Yusril: Banyak Undang-Undang Kedepankan Kepentingan Politik

0
Yusril Ihza Mahendra./ Sumber foto : Tribunnews.com

JAKARTA, Pelita.Online – Pakar hukum tata negara Yusril Ihza Mahendra telah berulang kali memenangkan gugatan judicial review melawan pemerintah di Mahkamah Konstitusi (MK). Yusril mengungkapkan kondisi ini menunjukkan bahwa banyak peraturan perundang-undangan di Indonesia yang tidak sesuai dengan kontitusi.

“Iya, itu betul. Jadi mereka lebih banyak mengedepankan kepentingan politik daripada bagaimana norma-norma ideal konstitusi itu harus diterapkan dalam kehidupan bernegara,” kata Yusril kepada Republika.co.id, Ahad (23/7).

Yusril mencontohkan dalam penyusunan Undang-Undang Pilpres yang lalu, khususnya tentang syarat-syarat calon presiden. Waktu itu, banyak fraksi di DPR RI yang menghendaki syarat calon presiden minimal Strata 1 (S-1). Namun, PDIP yang paling keras menolak.

“Jadi biasanya yang gitu-gitu kalau di tingkat MK akan dikalahkan karena menyusun UU itu harus betul-betul merupakan implementasi dari norma-norma dalam konstitusi, bukan mengatur kepentingan,” ungkapnya.

Sama halnya, tutur Yusril, aturan presidential threshold 20-25 persen di dalam UU Pemilu yang baru saja disahkan DPR RI pada Kamis (20/7) kemarin. Yusril menilai aturan ini mengedepankan kepentingan kelompok tertentu.

Partai-partai pendukung pemerintahan Jokowi-JK menghendaki hasil pemilu 2014 digunakan untuk mengajukan calon presiden tahun 2019, dengan threshold 20-25 persen. Yusril menilai aturan ini akan memunculkan skenario calon tunggal.

“Itu yang saya mau bantah dalam persidangan di Mahkamah Konstitusi. Kelihatannya, Jokowi mau menang sendiri tidak ada lawan, makanya ciptakan aturan supaya orang lain tidak bisa maju. Yang sekali ini memang nuansa kepentingan politiknya kuat sekali,” ujar Yusril.

Yusril menuturkan, masalah ini sebenarnya sudah pernah dia uji materikan ke Mahkamah Konstitusi pada 2014. Ia meminta MK memutuskan bahwa presidential threshold bertentangan dengan pasal 6a ayat 2 dan pasal 22 e ayat 3. Jawaban MK pada waktu itu tidak menolak atau mengabulkan, melainkan tidak ada putusan.

Mahkamah Konstitusi pada saat itu menyatakan tidak berwenang menafsirkan perkara tersebut, kecuali ada undang-undang yang bertentangan dengan itu.

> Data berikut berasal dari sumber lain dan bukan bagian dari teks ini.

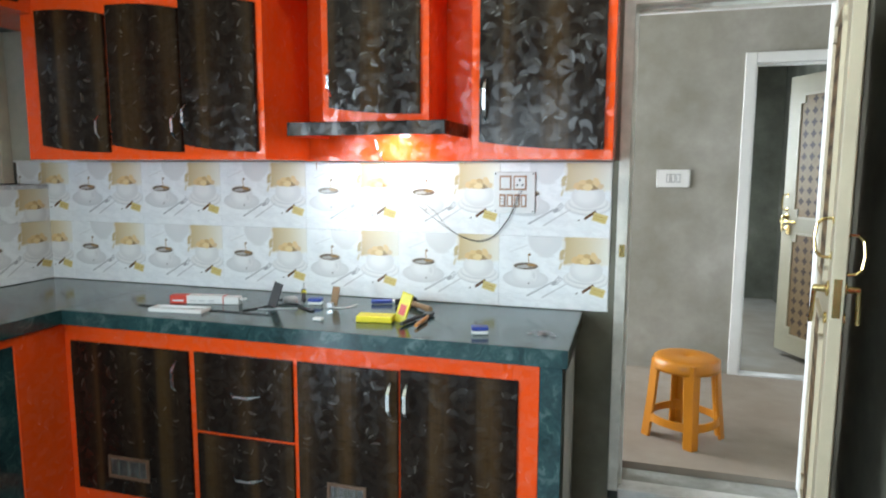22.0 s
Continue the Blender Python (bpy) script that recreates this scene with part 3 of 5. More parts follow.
structure("passage_ceiling", boxes((1.0, 4.47, T, 4.65, H, H + 0.15)), M["ceiling"], "raw concrete ceiling", "ceiling")
# the west side is unseen, its opening added for the far room fill
bm = boxes((2.8, 4.32, 4.5, 4.65, PZ - 0.01, H), (4.32, 4.47, 1.95, 4.65, PZ - 0.01, H),
           (2.65, 2.8, 1.95, 2.5, PZ, H), (2.65, 2.8, 3.7, 4.65, PZ, H), (2.65, 2.8, 2.5, 3.7, PZ, 0.8), (2.65, 2.8, 2.5, 3.7, 2.2, H))
structure("far_room_wall", bm, M["wall"], "dim grey plaster wall of the far room", "wall")

# ground and what stands outside
bm = bmesh.new()
bmesh.ops.create_grid(bm, x_segments=2, y_segments=2, size=600)
bm.transform(Matrix.Translation((0, 0, -0.14)))
structure("ground", bm, M["ground"], "rough green ground with rubble", "ground")

# plaster ledge over the passage door, its step and frame
def rough_ledge(x0, x1, y0, y1, z0, z1, n=46, amount=0.006):
    """A hand-trowelled ledge with an uneven edge."""
    bm = bmesh.new()
    rows = []
    for i in range(n + 1):
        x = x0 + (x1 - x0) * i / n
        w = [amount * noise.noise(Vector((x * 17, 3.1 * k, 0.7))) for k in range(4)]
        mid = (z0 + z1) / 2
        rows.append([bm.verts.new(p) for p in ((x, y1, z0), (x, y0 * 0.7 + w[0], z0 + w[1] * 0.4), (x, y0 + w[2], mid + w[1]), (x, y0 * 0.6 + w[3], z1 + w[3]), (x, y1, z1 + w[0] * 0.6))])
    for p, q in zip(rows, rows[1:]):
        for k in range(5):
            bm.faces.new((p[k], p[(k + 1) % 5], q[(k + 1) % 5], q[k]))
    bm.faces.new(rows[0])
    bm.faces.new(rows[-1])
    bmesh.ops.recalc_face_normals(bm, faces=bm.faces)
    return bm


structure("lintel_ledge", rough_ledge(2.852, 3.66, -0.040, 0.006, 2.098, 2.140), M["cement"], "rough cement ledge over the door", "trim")
structure("door_step", boxes((DOOR_X0, DOOR_X1, 0.088, T - 0.002, 0.0, 0.10), (DOOR_X0, DOOR_X1, 0.0065, 0.0875, 0.0, 0.052), bevel=0.006), M["step_cement"], "worn cement step under the door", "step")
structure("step_nosing", rough_ledge(2.80, 3.66, -0.088, 0.006, 0.0, 0.026, 60, 0.012), M["cement"], "hand-trowelled cement apron below the door step", "trim")


def door_frame(name, x0, x1, z0, z1, y0, y1, w, mat, label, sill=True):
    th = thing(name, ((x0 + x1) / 2, (y0 + y1) / 2, z0), label, "door frame", kind="structure")
    th["kind"] = "structure"
    wpart("jamb", boxes((x0, x0 + w, y0, y1, z0, z1), bevel=0.004), mat, th)
    wpart("jamb", boxes((x1 - w, x1, y0, y1, z0, z1), bevel=0.004), mat, th)
    wpart("head", boxes((x0 + w, x1 - w, y0, y1, z1 - w, z1), bevel=0.004), mat, th)
    # rebate strips
    wpart("stop_bead", boxes((x0 + w, x0 + w + 0.014, y0 + 0.045, y1, z0, z1 - w), (x1 - w - 0.014, x1 - w, y0 + 0.045, y1, z0, z1 - w),
                             (x0 + w + 0.014, x1 - w - 0.014, y0 + 0.045, y1, z1 - w - 0.014, z1 - w), bevel=0.002), mat, th)
    if sill:
        wpart("sill", boxes((x0 + w, x1 - w, y0, y1, z0 - 0.045, z0 + 0.012), bevel=0.005), M["dirty_sill"], th, "dirty white sill")
    return th


near_frame = door_frame("door_frame_1", DOOR_X0, DOOR_X1, 0.10, 2.095, -0.012, 0.085, 0.042, M["frame_paint"], "worn pale grey wooden door frame")
wpart("strike_plate", boxes((DOOR_X0 + 0.012, DOOR_X0 + 0.034, -0.017, -0.012, 1.085, 1.135), bevel=0.001), M["brass"], near_frame, "small brass strike plate")
door_frame("door_frame_2", FX0, FX1, PZ, FZ1, 1.70, 1.78, 0.062, M["white_frame"], "white-painted wooden door frame")


def carved_leaf(name, label, w, z0, z1):
    """An ivory panelled leaf, hinge at the origin, lying along -x, face towards -y and back +y."""
    th = thing(name, (0, 0, 0), label, "door", kind="structure")
    t = 0.036
    h = z1 - z0
    part("leaf", boxes((-w, 0, -t / 2, t / 2, z0, z1), bevel=0.003), M["ivory"], th)
    panels = [(z0 + 0.47 * h + 0.055, z1 - 0.13), (z0 + 0.13, z0 + 0.47 * h - 0.055)]
    for side in (-1, 1):
        for a, b in panels:
            u0, u1 = -w + 0.12, -0.12
            y = side * t / 2
            lo, hi = sorted((y + side * 0.001, y + side * 0.004))
            nk, nb = 0.035, 0.05
            outline = [(u0 + nk, a), (u1 - nk, a), (u1 - nk, a + nb), (u1, a + nb), (u1, b - nb), (u1 - nk, b - nb), (u1 - nk, b), (u0 + nk, b),
                       (u0 + nk, b - nb), (u0, b - nb), (u0, a + nb), (u0 + nk, a + nb)]
            bm = bmesh.new()
            ve = [bm.verts.new((u, hi, z)) for u, z in outline]
            vb = [bm.verts.new((u, lo, z)) for u, z in outline]
            bm.faces.new(ve)
            bm.faces.new(list(reversed(vb)))
            for i in range(12):
                bm.faces.new((vb[i], vb[(i + 1) % 12], ve[(i + 1) % 12], ve[i]))
            bmesh.ops.recalc_face_normals(bm, faces=bm.faces)
            panel = part("panel", bm, M["lattice"], th, "brown lattice panel")
            # raised bead round the panel
            bm = bmesh.new()
            for i in range(12):
                (p, q), (r, s) = outline[i], outline[(i + 1) % 12]
                g = 0.007
                box(bm, min(p, r) - g, max(p, r) + g, *sorted((y, y + side * 0.012)), min(q, s) - g, max(q, s) + g)
            part("bead", bm, M["ivory_trim"], th)
            # flat lobes on the panel; the openings' shade is in their dark colour
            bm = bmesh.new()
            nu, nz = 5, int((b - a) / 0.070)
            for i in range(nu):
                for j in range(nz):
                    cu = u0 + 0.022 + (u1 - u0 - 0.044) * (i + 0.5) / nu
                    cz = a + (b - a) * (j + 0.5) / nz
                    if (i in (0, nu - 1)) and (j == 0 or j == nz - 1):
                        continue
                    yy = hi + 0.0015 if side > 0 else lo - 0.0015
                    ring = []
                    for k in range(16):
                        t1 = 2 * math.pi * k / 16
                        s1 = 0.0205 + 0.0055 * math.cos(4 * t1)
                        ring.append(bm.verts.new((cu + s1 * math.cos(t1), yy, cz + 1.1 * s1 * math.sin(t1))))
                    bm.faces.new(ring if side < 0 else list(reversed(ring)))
            part("lattice_opening", bm, M["lattice_dark"], panel, "flat dark four-lobed patches painted as shaded openings")
    zl = z0 + 0.47 * h
    for side in (-1, 1):
        y = side * t / 2
        bm = bmesh.new()
        up = zl + (0.154 if side < 0 else 0.200)
        pts = [(-w + 0.045, y + side * out, up + dz) for out, dz in ((0.0, -0.050), (0.006, -0.056), (0.026, -0.054), (0.040, -0.040), (0.045, 0.0), (0.040, 0.040), (0.026, 0.054), (0.006, 0.056), (0.0, 0.050))]
        for p, q in zip(pts, pts[1:]):
            tube(bm, p, q, 0.0045, seg=8)
        for dz in (-0.050, 0.050):
            box(bm, -w + 0.037, -w + 0.053, *sorted((y, y + side * 0.003)), up + dz - 0.011, up + dz + 0.011)
        part("pull_handle", bm, M["brass"], th, "bowed brass pull handle")
        bm = lathe(bmesh.new(), [(0.001, 0.0), (0.022, 0.001), (0.022, side * 0.006), (0.011, side * 0.010), (0.010, side * 0.040), (0.001, side * 0.042)], (-w + 0.05, y, zl + 0.055), 16, "Y")
        tube(bm, (-w + 0.05, y + side * 0.036, zl + 0.055), (-w + 0.058, y + side * 0.040, zl - 0.045), 0.0065, seg=8)
        part("lever_lock", bm, M["brass"], th, "brass lever lock")
        bm = lathe(bmesh.new(), [(0.001, 0.0), (0.017, 0.001), (0.017, side * 0.008), (0.009, side * 0.010), (0.001, side * 0.0105)], (-w + 0.05, y, zl - 0.030), 16, "Y")
        part("lock_cylinder", bm, M["brass"], th, "round brass key cylinder")
    part("latch_plate", boxes((-w - 0.0015, -w + 0.001, -0.010, 0.010, zl - 0.02, zl + 0.09)), M["brass"], th)
    part("bolt_recess", boxes((-w - 0.0012, -w + 0.001, -0.008, 0.008, z1 - 0.11, z1 - 0.045)), M["lattice"], th, "bare wooden recess of the top bolt")
    for zc in (z0 + 0.2, z0 + 0.5 * h, z1 - 0.2):
        bm = bmesh.new()
        tube(bm, (0.004, -t / 2, zc - 0.05), (0.004, -t / 2, zc + 0.05), 0.007, seg=8)
        part("hinge", bm, M["steel"], th)
    return th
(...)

Dengan adaya putusan pemilu serentak, menurut Yusril, kini MK berwenang karena putusan pemilu serentak tidak memungkinkan adanya threshold.

Bicara soal sepak terjangnya, mantan Menteri Kehakiman dan HAM ini mengaku tak ingat lagi berapa banyak judicial review-nya yang pernah dikabulkan MK. Yang pasti, sudah berulang kali.

Wah, saya enggak ingat. Enggak pernah ngitung-ngitung. Sebelum-sebelumnya banyak sekali yang saya bawa ke MK jadi saya tidak ingat lagi,” ucap Yusril.

Selain judicial review Undang-Undang Pemilu, saat ini Yusril juga sedang menangani judicial review Perppu No 2 Tahun 2017 tentang Ormas. Uji materi terkait perppu ini sudah didaftarkan ke MK oleh Hizbut Tahrir Indonesia (HTI) dan tinggal menunggu sidang perdana.

“Perppu sudah didaftarkan kemarin. Tapi sampai sekarang belum dimulai sidangnya. Saya mau dengar pendapat hakim,” katanya.